**Source material:**
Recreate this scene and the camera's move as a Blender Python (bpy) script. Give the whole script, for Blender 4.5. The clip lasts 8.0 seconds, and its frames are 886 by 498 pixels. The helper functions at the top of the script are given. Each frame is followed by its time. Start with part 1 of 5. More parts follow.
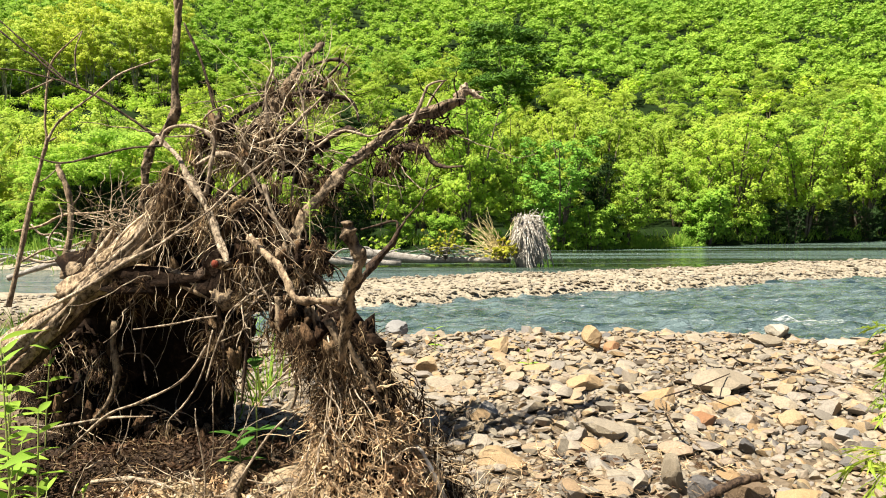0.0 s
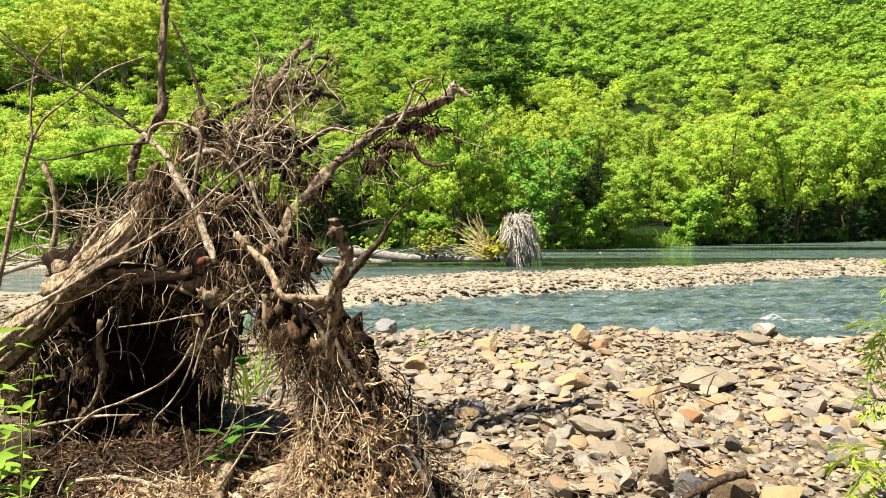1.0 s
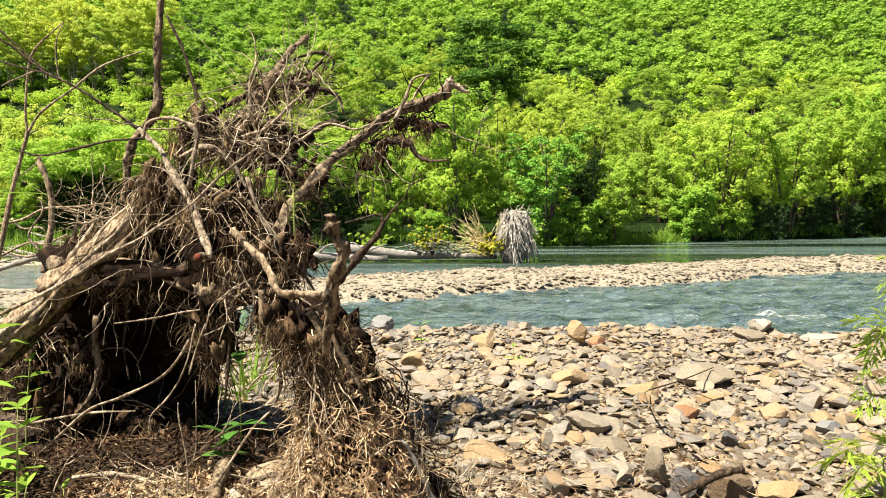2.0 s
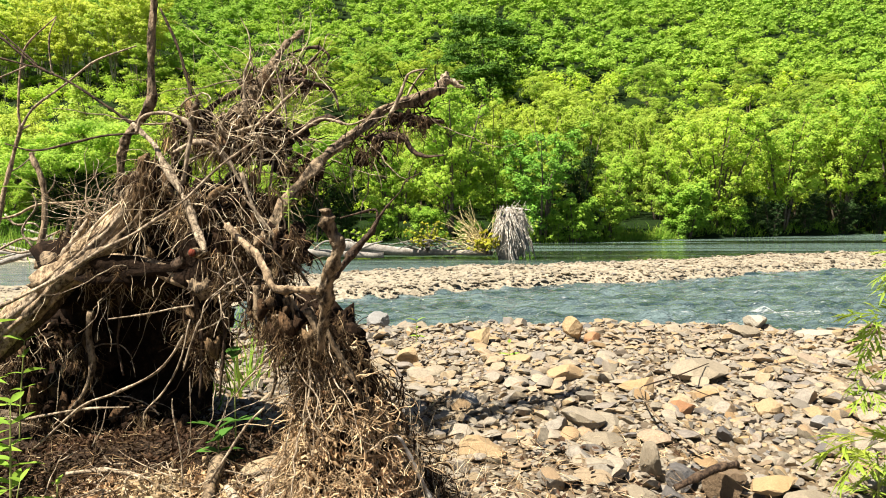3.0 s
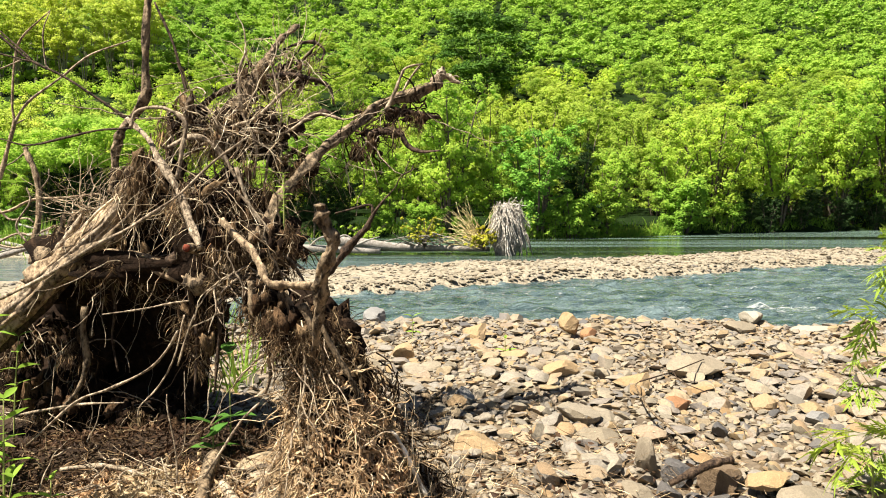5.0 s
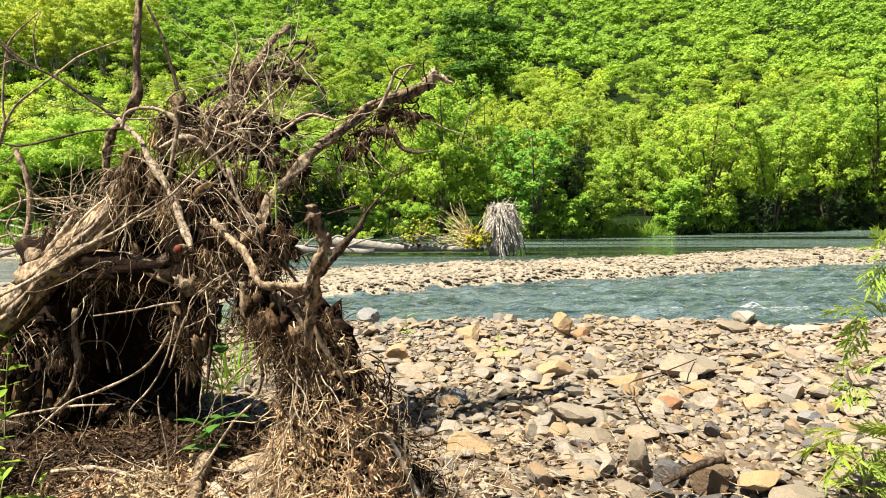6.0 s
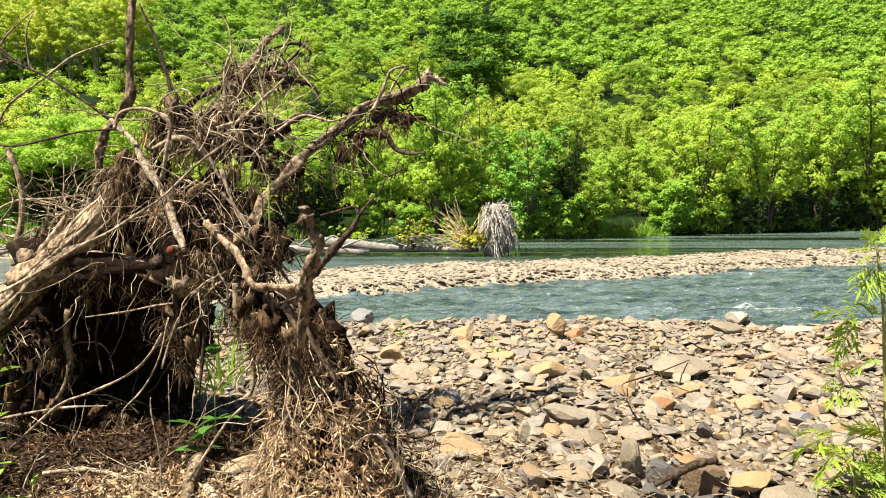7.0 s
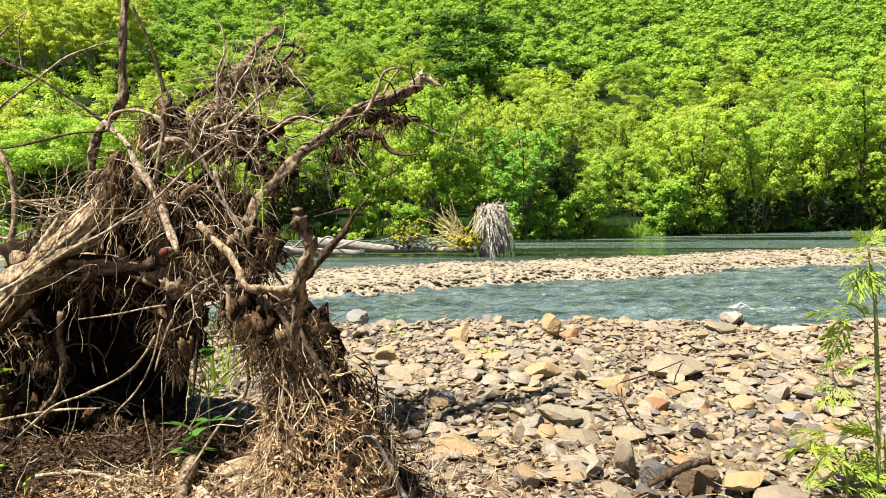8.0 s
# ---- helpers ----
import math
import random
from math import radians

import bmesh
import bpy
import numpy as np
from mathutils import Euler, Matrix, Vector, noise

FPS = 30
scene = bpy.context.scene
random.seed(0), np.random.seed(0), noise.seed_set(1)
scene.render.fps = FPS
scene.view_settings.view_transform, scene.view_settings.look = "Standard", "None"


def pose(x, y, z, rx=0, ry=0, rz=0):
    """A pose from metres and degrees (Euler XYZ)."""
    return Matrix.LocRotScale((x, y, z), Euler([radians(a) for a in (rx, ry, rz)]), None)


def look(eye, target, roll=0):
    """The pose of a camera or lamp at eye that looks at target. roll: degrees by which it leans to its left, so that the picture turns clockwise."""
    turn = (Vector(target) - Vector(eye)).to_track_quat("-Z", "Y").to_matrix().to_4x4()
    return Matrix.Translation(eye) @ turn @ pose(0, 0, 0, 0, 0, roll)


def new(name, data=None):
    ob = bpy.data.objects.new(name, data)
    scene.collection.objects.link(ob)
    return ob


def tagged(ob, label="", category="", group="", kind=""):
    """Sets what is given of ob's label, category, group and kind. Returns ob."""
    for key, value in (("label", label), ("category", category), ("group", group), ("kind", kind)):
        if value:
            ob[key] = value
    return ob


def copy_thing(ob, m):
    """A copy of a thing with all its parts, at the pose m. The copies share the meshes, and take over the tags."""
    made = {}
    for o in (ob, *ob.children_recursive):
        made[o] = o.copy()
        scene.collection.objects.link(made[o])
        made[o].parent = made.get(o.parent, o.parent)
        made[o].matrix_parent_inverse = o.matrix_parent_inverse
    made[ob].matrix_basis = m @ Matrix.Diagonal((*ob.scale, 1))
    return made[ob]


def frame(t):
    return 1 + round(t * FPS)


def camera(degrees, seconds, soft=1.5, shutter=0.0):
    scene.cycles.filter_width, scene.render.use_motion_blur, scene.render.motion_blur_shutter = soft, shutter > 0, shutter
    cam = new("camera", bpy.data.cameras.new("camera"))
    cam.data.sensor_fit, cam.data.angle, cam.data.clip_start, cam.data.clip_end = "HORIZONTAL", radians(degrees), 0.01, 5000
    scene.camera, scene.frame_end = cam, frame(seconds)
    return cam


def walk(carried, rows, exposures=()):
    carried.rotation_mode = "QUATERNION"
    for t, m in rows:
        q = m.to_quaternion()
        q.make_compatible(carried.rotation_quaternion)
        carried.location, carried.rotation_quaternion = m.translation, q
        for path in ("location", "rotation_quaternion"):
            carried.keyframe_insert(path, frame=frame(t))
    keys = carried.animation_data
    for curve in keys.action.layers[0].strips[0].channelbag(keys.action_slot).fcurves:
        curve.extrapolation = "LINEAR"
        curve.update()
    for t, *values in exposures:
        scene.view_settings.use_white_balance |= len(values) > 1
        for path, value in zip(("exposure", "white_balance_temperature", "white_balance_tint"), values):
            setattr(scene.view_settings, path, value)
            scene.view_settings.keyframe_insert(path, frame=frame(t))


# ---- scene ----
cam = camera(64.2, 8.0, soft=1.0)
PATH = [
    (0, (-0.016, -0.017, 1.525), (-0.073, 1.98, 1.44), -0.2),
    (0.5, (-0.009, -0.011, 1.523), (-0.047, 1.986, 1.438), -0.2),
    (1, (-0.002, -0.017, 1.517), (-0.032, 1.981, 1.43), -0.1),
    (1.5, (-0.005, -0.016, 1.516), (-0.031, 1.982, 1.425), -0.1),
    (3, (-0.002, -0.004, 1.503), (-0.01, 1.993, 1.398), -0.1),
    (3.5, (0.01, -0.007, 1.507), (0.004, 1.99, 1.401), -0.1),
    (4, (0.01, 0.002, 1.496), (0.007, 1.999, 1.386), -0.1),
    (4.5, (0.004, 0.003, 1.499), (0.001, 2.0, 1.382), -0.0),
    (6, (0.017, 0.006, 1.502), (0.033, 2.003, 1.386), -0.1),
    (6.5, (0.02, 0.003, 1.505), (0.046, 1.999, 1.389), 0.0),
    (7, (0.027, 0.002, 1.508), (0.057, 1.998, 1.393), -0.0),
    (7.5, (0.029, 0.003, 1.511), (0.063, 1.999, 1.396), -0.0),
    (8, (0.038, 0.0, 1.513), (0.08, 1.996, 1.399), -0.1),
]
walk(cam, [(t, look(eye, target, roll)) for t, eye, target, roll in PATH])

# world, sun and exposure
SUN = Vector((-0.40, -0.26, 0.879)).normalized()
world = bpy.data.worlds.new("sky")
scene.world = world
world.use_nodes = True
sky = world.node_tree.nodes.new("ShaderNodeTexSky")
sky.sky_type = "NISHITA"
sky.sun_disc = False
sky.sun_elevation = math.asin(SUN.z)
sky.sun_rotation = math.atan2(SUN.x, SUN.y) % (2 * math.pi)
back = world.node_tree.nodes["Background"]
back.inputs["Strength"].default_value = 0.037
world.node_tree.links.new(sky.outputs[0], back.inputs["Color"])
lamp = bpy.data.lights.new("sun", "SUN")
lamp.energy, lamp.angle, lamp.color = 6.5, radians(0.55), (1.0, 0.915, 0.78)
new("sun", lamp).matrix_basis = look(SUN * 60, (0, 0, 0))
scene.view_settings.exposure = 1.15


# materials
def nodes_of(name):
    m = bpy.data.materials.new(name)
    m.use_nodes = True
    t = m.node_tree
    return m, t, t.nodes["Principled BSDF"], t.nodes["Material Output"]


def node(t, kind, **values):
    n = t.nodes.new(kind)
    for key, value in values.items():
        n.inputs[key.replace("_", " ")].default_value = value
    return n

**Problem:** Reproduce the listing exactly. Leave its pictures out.

**Answer:**
Recreate this scene and the camera's move as a Blender Python (bpy) script. Give the whole script, for Blender 4.5. The clip lasts 8.0 seconds, and its frames are 886 by 498 pixels. The helper functions at the top of the script are given. Each frame is followed by its time. Start with part 1 of 5. More parts follow.
0.0 s
1.0 s
2.0 s
3.0 s
5.0 s
6.0 s
7.0 s
8.0 s
# ---- helpers ----
import math
import random
from math import radians

import bmesh
import bpy
import numpy as np
from mathutils import Euler, Matrix, Vector, noise

FPS = 30
scene = bpy.context.scene
random.seed(0), np.random.seed(0), noise.seed_set(1)
scene.render.fps = FPS
scene.view_settings.view_transform, scene.view_settings.look = "Standard", "None"


def pose(x, y, z, rx=0, ry=0, rz=0):
    """A pose from metres and degrees (Euler XYZ)."""
    return Matrix.LocRotScale((x, y, z), Euler([radians(a) for a in (rx, ry, rz)]), None)


def look(eye, target, roll=0):
    """The pose of a camera or lamp at eye that looks at target. roll: degrees by which it leans to its left, so that the picture turns clockwise."""
    turn = (Vector(target) - Vector(eye)).to_track_quat("-Z", "Y").to_matrix().to_4x4()
    return Matrix.Translation(eye) @ turn @ pose(0, 0, 0, 0, 0, roll)


def new(name, data=None):
    ob = bpy.data.objects.new(name, data)
    scene.collection.objects.link(ob)
    return ob


def tagged(ob, label="", category="", group="", kind=""):
    """Sets what is given of ob's label, category, group and kind. Returns ob."""
    for key, value in (("label", label), ("category", category), ("group", group), ("kind", kind)):
        if value:
            ob[key] = value
    return ob


def copy_thing(ob, m):
    """A copy of a thing with all its parts, at the pose m. The copies share the meshes, and take over the tags."""
    made = {}
    for o in (ob, *ob.children_recursive):
        made[o] = o.copy()
        scene.collection.objects.link(made[o])
        made[o].parent = made.get(o.parent, o.parent)
        made[o].matrix_parent_inverse = o.matrix_parent_inverse
    made[ob].matrix_basis = m @ Matrix.Diagonal((*ob.scale, 1))
    return made[ob]


def frame(t):
    return 1 + round(t * FPS)


def camera(degrees, seconds, soft=1.5, shutter=0.0):
    scene.cycles.filter_width, scene.render.use_motion_blur, scene.render.motion_blur_shutter = soft, shutter > 0, shutter
    cam = new("camera", bpy.data.cameras.new("camera"))
    cam.data.sensor_fit, cam.data.angle, cam.data.clip_start, cam.data.clip_end = "HORIZONTAL", radians(degrees), 0.01, 5000
    scene.camera, scene.frame_end = cam, frame(seconds)
    return cam


def walk(carried, rows, exposures=()):
    carried.rotation_mode = "QUATERNION"
    for t, m in rows:
        q = m.to_quaternion()
        q.make_compatible(carried.rotation_quaternion)
        carried.location, carried.rotation_quaternion = m.translation, q
        for path in ("location", "rotation_quaternion"):
            carried.keyframe_insert(path, frame=frame(t))
    keys = carried.animation_data
    for curve in keys.action.layers[0].strips[0].channelbag(keys.action_slot).fcurves:
        curve.extrapolation = "LINEAR"
        curve.update()
    for t, *values in exposures:
        scene.view_settings.use_white_balance |= len(values) > 1
        for path, value in zip(("exposure", "white_balance_temperature", "white_balance_tint"), values):
            setattr(scene.view_settings, path, value)
            scene.view_settings.keyframe_insert(path, frame=frame(t))


# ---- scene ----
cam = camera(64.2, 8.0, soft=1.0)
PATH = [
    (0, (-0.016, -0.017, 1.525), (-0.073, 1.98, 1.44), -0.2),
    (0.5, (-0.009, -0.011, 1.523), (-0.047, 1.986, 1.438), -0.2),
    (1, (-0.002, -0.017, 1.517), (-0.032, 1.981, 1.43), -0.1),
    (1.5, (-0.005, -0.016, 1.516), (-0.031, 1.982, 1.425), -0.1),
    (3, (-0.002, -0.004, 1.503), (-0.01, 1.993, 1.398), -0.1),
    (3.5, (0.01, -0.007, 1.507), (0.004, 1.99, 1.401), -0.1),
    (4, (0.01, 0.002, 1.496), (0.007, 1.999, 1.386), -0.1),
    (4.5, (0.004, 0.003, 1.499), (0.001, 2.0, 1.382), -0.0),
    (6, (0.017, 0.006, 1.502), (0.033, 2.003, 1.386), -0.1),
    (6.5, (0.02, 0.003, 1.505), (0.046, 1.999, 1.389), 0.0),
    (7, (0.027, 0.002, 1.508), (0.057, 1.998, 1.393), -0.0),
    (7.5, (0.029, 0.003, 1.511), (0.063, 1.999, 1.396), -0.0),
    (8, (0.038, 0.0, 1.513), (0.08, 1.996, 1.399), -0.1),
]
walk(cam, [(t, look(eye, target, roll)) for t, eye, target, roll in PATH])

# world, sun and exposure
SUN = Vector((-0.40, -0.26, 0.879)).normalized()
world = bpy.data.worlds.new("sky")
scene.world = world
world.use_nodes = True
sky = world.node_tree.nodes.new("ShaderNodeTexSky")
sky.sky_type = "NISHITA"
sky.sun_disc = False
sky.sun_elevation = math.asin(SUN.z)
sky.sun_rotation = math.atan2(SUN.x, SUN.y) % (2 * math.pi)
back = world.node_tree.nodes["Background"]
back.inputs["Strength"].default_value = 0.037
world.node_tree.links.new(sky.outputs[0], back.inputs["Color"])
lamp = bpy.data.lights.new("sun", "SUN")
lamp.energy, lamp.angle, lamp.color = 6.5, radians(0.55), (1.0, 0.915, 0.78)
new("sun", lamp).matrix_basis = look(SUN * 60, (0, 0, 0))
scene.view_settings.exposure = 1.15


# materials
def nodes_of(name):
    m = bpy.data.materials.new(name)
    m.use_nodes = True
    t = m.node_tree
    return m, t, t.nodes["Principled BSDF"], t.nodes["Material Output"]


def node(t, kind, **values):
    n = t.nodes.new(kind)
    for key, value in values.items():
        n.inputs[key.replace("_", " ")].default_value = value
    return n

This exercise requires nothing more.